Okay, that’s really helpful, Gus. Thanks for that. And then just lastly, if I could ask about the big increase in barrel distillate inventory here in the quarter. I mean, it looks like that’s really the most you’ve ever put away in any single quarter, since you’ve been with the company. I mean, just kind of get a sense of how much of that is targeted investment to be selling three, four, five years down the road versus maybe just some of the new distillate sales you were hoping to get in the third quarter didn’t materialize, and so, they’re just technically on your balance sheet in September?

Gus Griffin

Analyst

Alex, we sit down at the beginning of the year and think about how much we want to put away strategically, a lot of things impact the actual quarterly put away. You’ve heard us talk in the past about what mash bills we’re running. We put away sort of our core standard mash bills. So we’re depending on what we’re running that can impact it. And then certainly, what you’re seeing is a net number. So depending on sales versus the actual number of barrels we put away impacts that net number you’re seeing.
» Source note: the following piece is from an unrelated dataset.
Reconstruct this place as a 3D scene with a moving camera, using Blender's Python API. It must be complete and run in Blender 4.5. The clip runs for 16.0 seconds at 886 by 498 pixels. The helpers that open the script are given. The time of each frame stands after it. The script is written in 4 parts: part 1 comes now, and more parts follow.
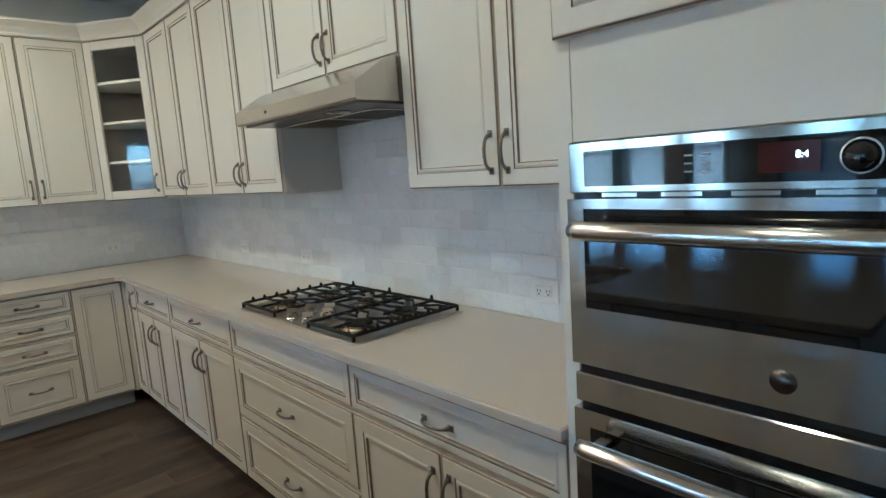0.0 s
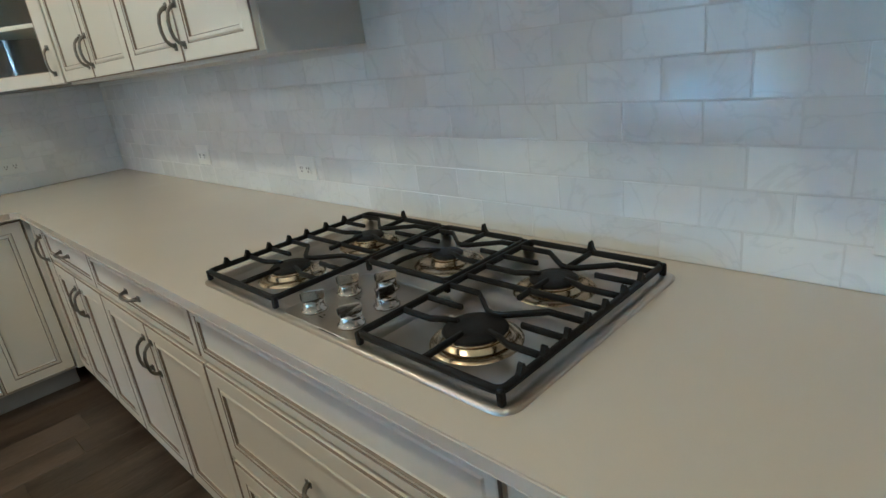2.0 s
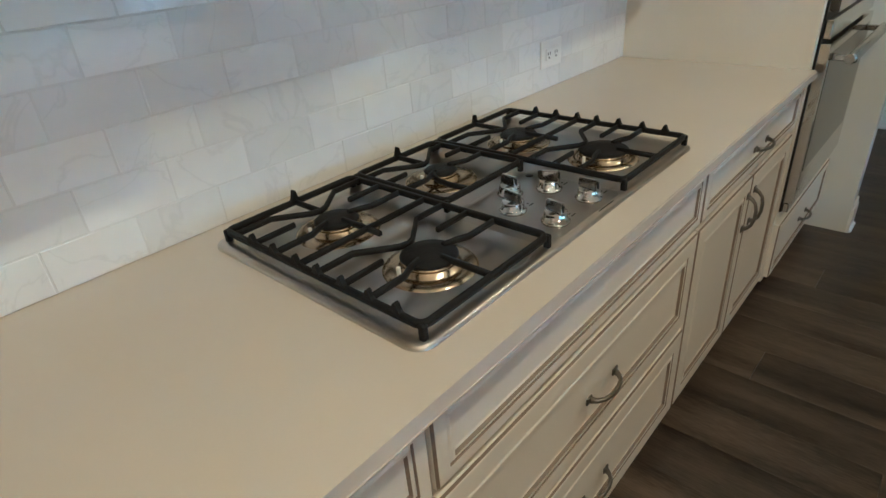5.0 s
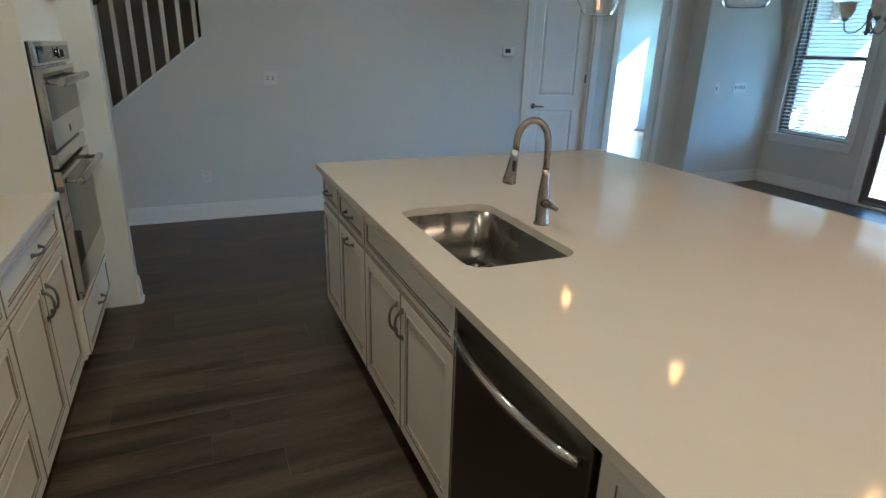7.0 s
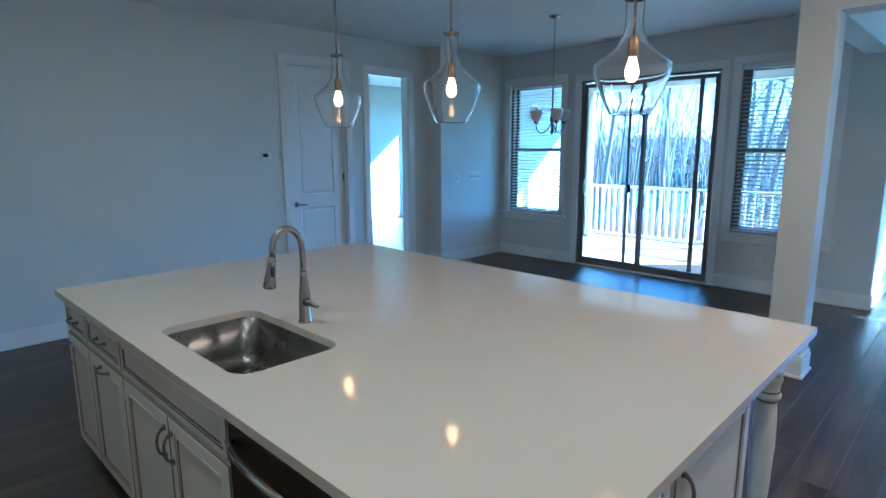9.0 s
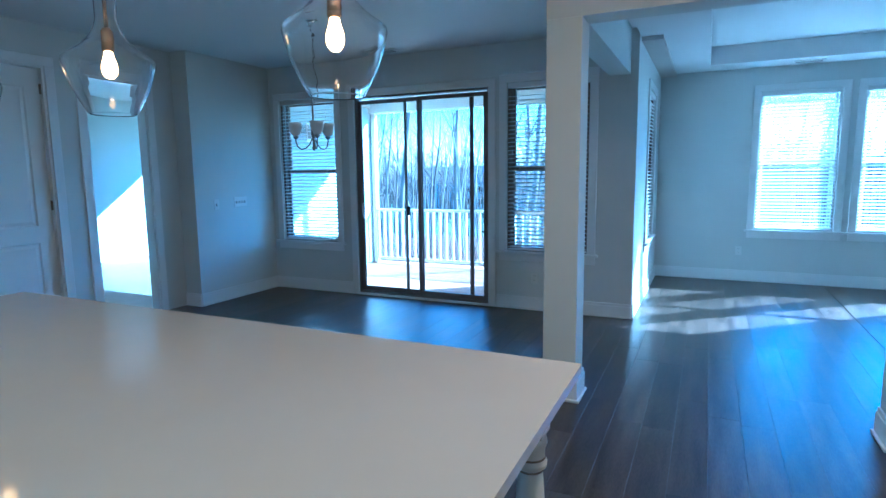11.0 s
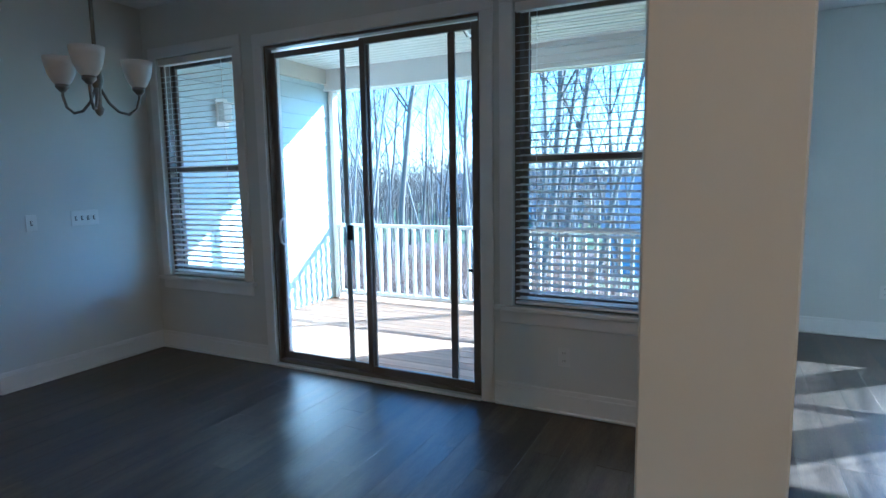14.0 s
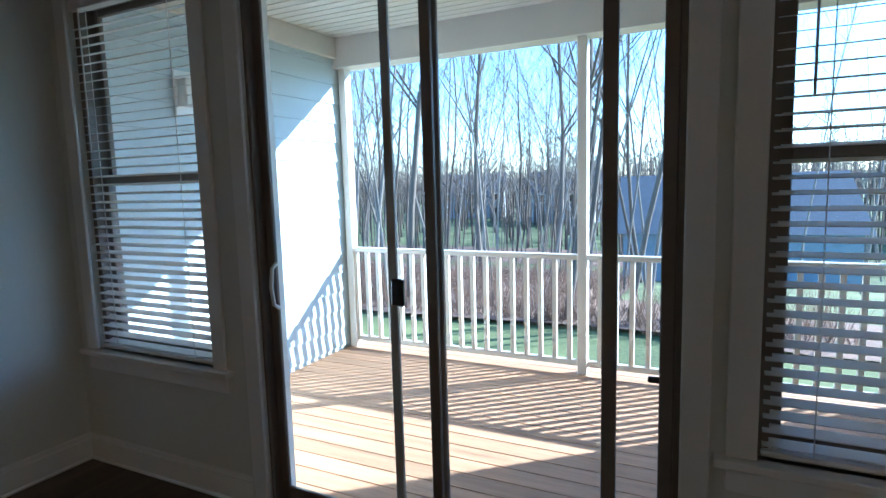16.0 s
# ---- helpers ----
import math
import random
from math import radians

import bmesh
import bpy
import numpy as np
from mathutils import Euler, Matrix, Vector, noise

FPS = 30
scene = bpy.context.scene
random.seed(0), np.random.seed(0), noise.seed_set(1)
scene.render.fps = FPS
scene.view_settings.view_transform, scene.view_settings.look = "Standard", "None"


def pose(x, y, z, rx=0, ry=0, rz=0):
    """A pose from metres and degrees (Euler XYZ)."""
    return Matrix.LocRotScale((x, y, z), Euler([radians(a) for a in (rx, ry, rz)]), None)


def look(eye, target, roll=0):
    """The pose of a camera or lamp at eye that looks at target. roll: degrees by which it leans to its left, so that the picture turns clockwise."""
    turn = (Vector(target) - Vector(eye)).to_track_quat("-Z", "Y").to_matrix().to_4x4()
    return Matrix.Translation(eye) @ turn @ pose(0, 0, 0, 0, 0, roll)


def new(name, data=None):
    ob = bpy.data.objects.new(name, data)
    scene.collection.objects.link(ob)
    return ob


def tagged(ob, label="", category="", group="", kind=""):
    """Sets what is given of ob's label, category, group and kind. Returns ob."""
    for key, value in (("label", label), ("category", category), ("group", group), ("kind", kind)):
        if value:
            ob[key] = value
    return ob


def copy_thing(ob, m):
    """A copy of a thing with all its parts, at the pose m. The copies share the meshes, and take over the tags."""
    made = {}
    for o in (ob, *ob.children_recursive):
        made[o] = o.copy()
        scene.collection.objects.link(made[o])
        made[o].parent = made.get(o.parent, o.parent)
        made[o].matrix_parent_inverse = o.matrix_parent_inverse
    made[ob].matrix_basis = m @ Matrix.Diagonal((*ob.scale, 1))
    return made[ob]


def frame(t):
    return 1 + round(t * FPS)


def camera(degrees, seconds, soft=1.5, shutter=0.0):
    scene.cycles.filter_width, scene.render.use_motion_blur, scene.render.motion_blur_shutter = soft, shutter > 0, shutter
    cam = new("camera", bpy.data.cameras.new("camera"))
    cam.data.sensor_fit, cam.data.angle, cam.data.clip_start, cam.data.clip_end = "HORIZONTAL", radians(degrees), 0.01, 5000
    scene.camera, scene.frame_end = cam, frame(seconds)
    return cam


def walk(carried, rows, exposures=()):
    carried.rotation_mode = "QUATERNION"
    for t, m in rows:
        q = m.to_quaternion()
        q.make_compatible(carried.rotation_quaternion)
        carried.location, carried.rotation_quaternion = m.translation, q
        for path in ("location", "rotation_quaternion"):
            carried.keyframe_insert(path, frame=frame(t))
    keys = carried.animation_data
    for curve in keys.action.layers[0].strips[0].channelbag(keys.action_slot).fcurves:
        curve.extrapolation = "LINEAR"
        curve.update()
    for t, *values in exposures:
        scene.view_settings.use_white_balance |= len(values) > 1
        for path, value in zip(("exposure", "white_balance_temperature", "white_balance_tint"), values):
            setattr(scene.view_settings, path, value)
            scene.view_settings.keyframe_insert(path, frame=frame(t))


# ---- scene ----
cam = camera(76.0, 16.0)
PATH = [
    (0, (5.128, -1.599, 1.48), (3.668, -0.262, 1.197), -3.9),
    (0.5, (4.886, -1.35, 1.442), (3.383, -0.078, 1.089), -3.9),
    (1, (4.54, -1.203, 1.421), (3.013, 0.01, 0.974), -3.9),
    (1.5, (4.257, -1.079, 1.395), (2.754, 0.115, 0.834), -5.2),
    (2, (3.975, -1.065, 1.373), (2.616, 0.24, 0.703), -7.2),
    (2.5, (3.675, -1.007, 1.356), (2.608, 0.47, 0.532), -10.3),
    (3, (3.388, -0.891, 1.355), (2.824, 0.75, 0.36), -11.3),
    (5.3, (2.149, -1.07, 1.396), (3.633, -0.091, 0.48), -3.9),
    (5.5, (2.068, -1.099, 1.426), (3.678, -0.343, 0.511), -2.4),
    (6, (1.909, -1.147, 1.423), (3.713, -1.058, 0.564), 0.7),
    (6.5, (1.763, -1.218, 1.479), (3.559, -1.634, 0.703), 1.8),
    (7, (1.662, -1.233, 1.535), (3.388, -1.988, 0.864), 1.7),
    (7.5, (1.551, -1.182, 1.608), (3.192, -2.171, 1.037), 0.8),
    (8, (1.481, -1.17, 1.64), (3.039, -2.329, 1.162), 0.1),
    (8.5, (1.462, -1.172, 1.639), (2.935, -2.461, 1.226), -0.2),
    (9, (1.457, -1.203, 1.619), (2.831, -2.611, 1.256), -0.3),
    (9.5, (1.5, -1.295, 1.603), (2.749, -2.82, 1.268), -0.6),
    (10, (1.582, -1.465, 1.555), (2.68, -3.109, 1.254), -0.5),
    (10.2, (1.556, -1.529, 1.548), (2.592, -3.213, 1.245), -0.5),
    (12.3, (1.615, -3.231, 1.422), (2.32, -5.09, 1.203), -1.3),
    (12.5, (1.678, -3.417, 1.416), (2.4, -5.27, 1.201), -1.4),
    (13, (1.82, -3.856, 1.411), (2.593, -5.687, 1.189), -1.3),
    (13.5, (2.049, -4.286, 1.431), (2.906, -6.078, 1.198), -1.1),
    (14, (2.39, -4.663, 1.419), (3.279, -6.438, 1.178), -0.9),
    (14.5, (2.687, -5.029, 1.442), (3.616, -6.783, 1.196), -1.0),
    (15, (3.033, -5.407, 1.448), (3.979, -7.152, 1.197), -1.4),
    (15.5, (3.326, -5.756, 1.48), (4.237, -7.519, 1.232), -1.3),
    (16, (3.651, -6.099, 1.489), (4.537, -7.876, 1.251), -1.6),
]
EXPOSURES = [(0.0, 3.72, 4080, -10), (1.0, 3.72, 4060, -12), (2.0, 3.70, 4100, -12), (3.0, 3.45, 4120, -12), (5.5, 3.97, 4380, -9), (6.5, 3.83, 4330, -10), (7.5, 3.54, 4090, -10), (8.5, 3.52, 3700, -10), (9.5, 3.55, 3400, -10), (10.0, 3.5, 3300, -11), (12.5, 3.08, 3500, -10), (13.5, 2.88, 3900, -7), (14.5, 2.8, 4350, -4), (16.0, 2.2, 4850, 0)]
walk(cam, [(t, look(eye, target, roll)) for t, eye, target, roll in PATH], EXPOSURES)

# ---- world, sun, exposure ----
SUN_TO = Vector((1.18, 1.0, -0.766)).normalized()
world = bpy.data.worlds.new("world")
scene.world = world
world.use_nodes = True
wn = world.node_tree.nodes
sky = wn.new("ShaderNodeTexSky")
sky.sky_type, sky.sun_disc = "NISHITA", False
sky.sun_elevation = math.asin(-SUN_TO.z)
sky.sun_rotation = math.atan2(-SUN_TO.x, -SUN_TO.y)
sky.air_density, sky.dust_density, sky.ozone_density = 1.0, 0.05, 4.0
world.node_tree.links.new(sky.outputs[0], wn["Background"].inputs[0])
wn["Background"].inputs[1].default_value = 0.15
sun_data = bpy.data.lights.new("sun", "SUN")
sun_data.energy, sun_data.angle, sun_data.color = 5.0, radians(0.5), (1.0, 0.94, 0.86)
sun = new("sun", sun_data)
sun.rotation_euler = SUN_TO.to_track_quat("-Z", "Y").to_euler()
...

We, again, we’ve said we’re going to grow it through 2019. We feel very good about the level of inventory we’re putting away to support future growth. So I wouldn’t read anything into our quarterly number, I would read it into our long-term intentions.

Alex Fuhrman

Analyst

Okay, that makes sense. Thanks very much.

Operator

Operator

Thank you. [Operator Instructions] This concludes our question-and-answer session. I would like to turn the conference back over to Gus Griffin for any closing remarks.

Gus Griffin

Analyst

Thank you for your interest in our company and for joining us today for our third quarter call. We continue to make progress towards implementing our long-term strategic plan and remain confident that it will provide us the resources we need to deliver growth in 2019 and beyond. We look forward to talking with you again after the fourth quarter.

Operator

Operator

Thank you. The conference has now concluded. Thank you for attending today’s presentation. You may now disconnect.